Les lestrygons
Ulysse et ses compagnons arrivent chez les Lestrygons après une traversée dont l'aède a pris soin de nous indiquer la durée : six jours (X, 80). Le chiffre mérite d'autant plus d'être examiné qu'il est rare ; il n'est invoqué, en fait, qu'en cas de malheur. Polyphème mange six compagnons, Skylla en enlève six autres (XII, 245-6). Sur l'île d'Hélios où ils ont commis le sacrilège, les compagnons d'Ulysse festoient pendant six jours (XII, 397) avant que la tempête ne les punisse définitivement. Il semblerait que ce soit un nombre particulièrement maléficié 19 qui annoncerait puis confirmerait la grande catastrophe subie chez les Lestrygons.
Nous ne saurions nous étonner de nous trouver en face d'un nombre inquiétant qui laisse présager des explosions de violence, si nous reconnaissons qu'Ulysse arrive dans le signe zodiacal particulièrement ravageur du Lion. Souvenons-nous, en effet, que pour les Anciens ce signe n'était pas lié aux vacances estivales, mais à la canicule brûlante et féroce.
Dès l'abord s'élève une difficulté considérable, à propos de laquelle la critique a dépensé beaucoup d'ingéniosité. Il s'agit des vers 83-86, où il est dit qu'un homme qui ne dormirait pas pourrait gagner double salaire, l'un à paître les bœufs, l'autre les blancs moutons. Ou plus exactement, et cette distinction a de l'importance, les moutons d'argent, « ἄργυφα μῆλα» car, ajoute Homère, les chemins du jour côtoient ceux de la nuit. L'interprétation astrologique peut, sans l'épuiser, donner une clé à cette énigme.
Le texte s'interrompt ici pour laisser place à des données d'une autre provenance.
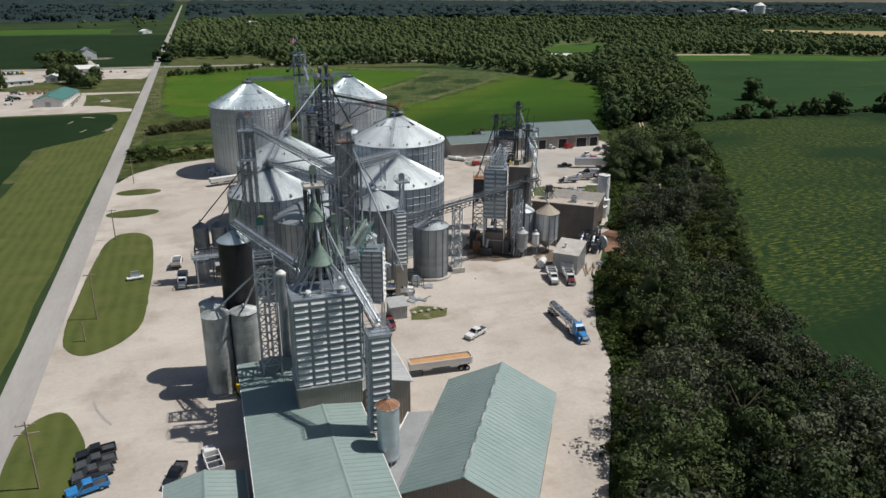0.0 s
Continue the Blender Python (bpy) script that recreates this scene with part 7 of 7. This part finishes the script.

Rappelons-nous la note de berard: « Les Alexandrins coupèrent ici leur chant IX afin que le premier mot de leur chant X
(«Αἰολίην ») correspondît exactement au vieux titre de l'épisode "Eole et les Lestrygons". » (p.54, n.566). En d'autres termes, une tradition tenace, remontant sans doute aux origines du poème homérique, liait intimement ces deux épisodes qui, à première vue, ne sont pas attachés.